Trolling through the internet blogs relating to Bukowski and to Baroque sheds some more light. A few remember Red fondly, and said they were always treated with respect, and that Red would often give them something extra with a purchase. Some other comments weren’t quite as kind:
“A cranky old fucker.”
“He was a type of eccentric character that seems to be dying off, along with the rest of his generation.”

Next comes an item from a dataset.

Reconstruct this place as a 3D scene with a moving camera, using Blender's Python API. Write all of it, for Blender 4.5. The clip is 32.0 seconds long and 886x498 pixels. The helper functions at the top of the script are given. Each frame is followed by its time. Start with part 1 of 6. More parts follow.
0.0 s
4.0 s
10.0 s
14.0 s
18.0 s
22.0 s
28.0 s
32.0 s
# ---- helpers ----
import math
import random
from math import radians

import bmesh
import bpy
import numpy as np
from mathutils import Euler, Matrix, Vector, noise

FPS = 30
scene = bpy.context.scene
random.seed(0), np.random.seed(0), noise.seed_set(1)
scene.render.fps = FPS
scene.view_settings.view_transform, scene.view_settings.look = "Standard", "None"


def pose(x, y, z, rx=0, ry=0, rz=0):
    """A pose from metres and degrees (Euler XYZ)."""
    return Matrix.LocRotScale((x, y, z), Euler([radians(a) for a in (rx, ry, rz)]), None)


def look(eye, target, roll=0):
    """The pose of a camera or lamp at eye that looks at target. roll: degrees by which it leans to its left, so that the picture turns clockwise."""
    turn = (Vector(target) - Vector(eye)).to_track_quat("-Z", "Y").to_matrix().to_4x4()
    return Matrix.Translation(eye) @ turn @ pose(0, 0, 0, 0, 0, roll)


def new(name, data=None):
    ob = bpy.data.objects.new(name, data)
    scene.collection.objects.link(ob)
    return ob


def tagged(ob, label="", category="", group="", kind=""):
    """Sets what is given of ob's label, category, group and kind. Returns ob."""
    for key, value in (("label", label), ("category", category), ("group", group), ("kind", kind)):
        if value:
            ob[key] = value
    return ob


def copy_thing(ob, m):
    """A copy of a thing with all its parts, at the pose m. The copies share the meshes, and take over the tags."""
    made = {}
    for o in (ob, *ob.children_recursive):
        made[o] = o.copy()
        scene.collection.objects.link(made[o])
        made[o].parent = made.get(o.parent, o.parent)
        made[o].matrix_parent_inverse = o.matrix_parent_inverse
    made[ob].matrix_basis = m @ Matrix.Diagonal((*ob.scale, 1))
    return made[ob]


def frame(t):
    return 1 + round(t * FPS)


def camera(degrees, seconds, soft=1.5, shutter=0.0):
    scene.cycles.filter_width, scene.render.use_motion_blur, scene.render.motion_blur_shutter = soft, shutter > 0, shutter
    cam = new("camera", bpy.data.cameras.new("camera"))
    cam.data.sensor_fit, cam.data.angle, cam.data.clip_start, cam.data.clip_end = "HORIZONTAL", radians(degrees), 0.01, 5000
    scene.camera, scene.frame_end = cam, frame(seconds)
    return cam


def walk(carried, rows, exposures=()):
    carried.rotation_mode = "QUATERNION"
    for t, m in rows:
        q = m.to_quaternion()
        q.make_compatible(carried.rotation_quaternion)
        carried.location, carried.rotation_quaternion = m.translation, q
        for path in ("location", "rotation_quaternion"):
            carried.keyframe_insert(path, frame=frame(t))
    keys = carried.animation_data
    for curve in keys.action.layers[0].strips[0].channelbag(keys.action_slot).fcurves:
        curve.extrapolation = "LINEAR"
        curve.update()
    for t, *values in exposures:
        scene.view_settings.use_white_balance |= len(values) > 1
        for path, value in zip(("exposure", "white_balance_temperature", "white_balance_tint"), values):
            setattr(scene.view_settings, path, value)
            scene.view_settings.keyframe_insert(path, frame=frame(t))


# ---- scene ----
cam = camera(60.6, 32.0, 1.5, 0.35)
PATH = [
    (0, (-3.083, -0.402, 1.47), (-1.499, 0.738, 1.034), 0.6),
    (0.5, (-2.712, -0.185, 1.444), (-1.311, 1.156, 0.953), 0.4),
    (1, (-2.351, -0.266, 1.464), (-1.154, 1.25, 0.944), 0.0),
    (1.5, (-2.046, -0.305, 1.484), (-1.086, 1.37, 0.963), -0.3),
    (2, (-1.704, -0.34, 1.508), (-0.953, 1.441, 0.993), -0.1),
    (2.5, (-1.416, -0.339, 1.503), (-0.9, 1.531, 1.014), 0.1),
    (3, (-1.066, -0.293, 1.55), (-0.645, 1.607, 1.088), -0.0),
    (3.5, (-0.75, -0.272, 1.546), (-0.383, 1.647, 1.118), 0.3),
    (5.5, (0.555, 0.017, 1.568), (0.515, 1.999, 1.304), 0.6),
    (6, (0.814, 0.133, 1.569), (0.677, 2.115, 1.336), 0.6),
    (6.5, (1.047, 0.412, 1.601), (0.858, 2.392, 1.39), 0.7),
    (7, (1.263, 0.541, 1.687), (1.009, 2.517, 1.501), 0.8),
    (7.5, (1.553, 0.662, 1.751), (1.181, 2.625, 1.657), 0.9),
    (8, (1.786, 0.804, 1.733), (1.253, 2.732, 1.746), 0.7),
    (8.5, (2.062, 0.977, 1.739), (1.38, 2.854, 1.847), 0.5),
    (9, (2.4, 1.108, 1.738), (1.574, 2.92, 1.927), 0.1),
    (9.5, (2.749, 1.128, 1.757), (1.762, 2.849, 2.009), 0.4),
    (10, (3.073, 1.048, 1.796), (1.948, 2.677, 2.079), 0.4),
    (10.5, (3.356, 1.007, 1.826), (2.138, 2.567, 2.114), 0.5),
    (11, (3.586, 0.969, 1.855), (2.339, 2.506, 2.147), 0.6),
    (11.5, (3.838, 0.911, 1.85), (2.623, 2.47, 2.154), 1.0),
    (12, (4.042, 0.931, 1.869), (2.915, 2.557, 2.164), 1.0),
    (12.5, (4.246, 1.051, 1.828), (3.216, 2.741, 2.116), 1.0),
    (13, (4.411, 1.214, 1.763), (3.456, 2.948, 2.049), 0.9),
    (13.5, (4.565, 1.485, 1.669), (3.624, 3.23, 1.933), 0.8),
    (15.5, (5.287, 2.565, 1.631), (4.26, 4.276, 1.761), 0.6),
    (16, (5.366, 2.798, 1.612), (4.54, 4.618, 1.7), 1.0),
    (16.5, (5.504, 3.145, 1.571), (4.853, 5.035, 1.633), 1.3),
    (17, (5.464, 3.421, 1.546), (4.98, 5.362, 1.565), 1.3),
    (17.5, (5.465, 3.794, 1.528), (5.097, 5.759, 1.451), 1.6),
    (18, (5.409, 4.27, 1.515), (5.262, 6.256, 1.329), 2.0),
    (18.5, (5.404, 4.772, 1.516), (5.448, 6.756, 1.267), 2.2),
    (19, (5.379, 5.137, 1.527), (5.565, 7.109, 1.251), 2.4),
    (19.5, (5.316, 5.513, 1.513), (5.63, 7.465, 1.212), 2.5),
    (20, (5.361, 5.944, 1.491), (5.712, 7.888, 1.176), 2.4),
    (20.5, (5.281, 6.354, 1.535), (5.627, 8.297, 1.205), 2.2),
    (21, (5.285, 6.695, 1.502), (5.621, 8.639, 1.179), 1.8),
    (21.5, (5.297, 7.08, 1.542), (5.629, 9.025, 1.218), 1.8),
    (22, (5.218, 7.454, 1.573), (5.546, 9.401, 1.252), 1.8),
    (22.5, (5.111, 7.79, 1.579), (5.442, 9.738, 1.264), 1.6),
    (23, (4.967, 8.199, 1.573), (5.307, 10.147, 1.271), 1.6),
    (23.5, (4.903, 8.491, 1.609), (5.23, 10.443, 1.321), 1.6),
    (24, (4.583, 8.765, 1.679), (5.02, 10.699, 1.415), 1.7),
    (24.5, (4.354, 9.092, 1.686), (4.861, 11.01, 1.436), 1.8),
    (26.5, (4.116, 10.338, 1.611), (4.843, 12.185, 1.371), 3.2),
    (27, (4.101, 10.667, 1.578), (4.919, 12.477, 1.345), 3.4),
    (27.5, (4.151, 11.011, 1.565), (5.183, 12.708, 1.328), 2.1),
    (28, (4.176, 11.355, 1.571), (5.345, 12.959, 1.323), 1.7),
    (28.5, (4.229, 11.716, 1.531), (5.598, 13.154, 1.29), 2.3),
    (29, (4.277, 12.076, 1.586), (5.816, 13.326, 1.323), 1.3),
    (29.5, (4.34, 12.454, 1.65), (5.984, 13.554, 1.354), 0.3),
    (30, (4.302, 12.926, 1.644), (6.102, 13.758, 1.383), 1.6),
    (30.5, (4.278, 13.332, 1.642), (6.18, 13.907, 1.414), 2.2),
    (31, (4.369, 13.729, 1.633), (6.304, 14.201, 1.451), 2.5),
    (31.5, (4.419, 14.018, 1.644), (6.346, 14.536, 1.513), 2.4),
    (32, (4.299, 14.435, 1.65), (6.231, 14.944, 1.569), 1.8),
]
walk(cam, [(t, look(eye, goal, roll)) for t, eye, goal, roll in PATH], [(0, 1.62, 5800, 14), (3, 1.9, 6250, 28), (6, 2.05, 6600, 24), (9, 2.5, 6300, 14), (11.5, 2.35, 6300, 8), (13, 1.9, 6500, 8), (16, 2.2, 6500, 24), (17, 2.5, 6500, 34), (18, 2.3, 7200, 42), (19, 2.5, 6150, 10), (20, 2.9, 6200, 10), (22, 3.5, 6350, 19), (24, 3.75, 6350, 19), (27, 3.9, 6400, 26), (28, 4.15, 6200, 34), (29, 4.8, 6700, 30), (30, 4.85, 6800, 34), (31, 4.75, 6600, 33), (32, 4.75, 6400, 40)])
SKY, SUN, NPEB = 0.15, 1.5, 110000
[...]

“I was treated like shit.”
Bukowski, however, got along just fine with the real Red. He was impressed that Red was a huge fan, and had gone out of his way to stock a ton of both new and used Bukowski material. In 1989 Bukowski wrote a poem about Red, and it was published in a limited edition of 50 copies
Good luck trying to find a copy to purchase, the last one I saw was around $1700. If you are diligent, you can find the actual poem on the internet, but you will have to look hard for it, maybe even hire Nicky Belane, Hollywood’s greatest private dick to give you a hand. Hey, don’t laugh, he found Celine, didn’t he?
Red Skodolsky died in 1998 at the age of 82. The bookstore was closed and the stock liquidated.
Charles Bukowski died in 1994 not long after he finished Pulp. The one case that he had taken early on in the book was to find “The Red Sparrow.” Through thick and thin, he could never solve that until the end of the book. It’s an interesting ending, which you will enjoy, especially when you figure out who or what the Red Sparrow is.
Time for a glass of wine. Cheers to the old Hollywood.
A plaque at the site of Red’s old bookstore on Las Palmas.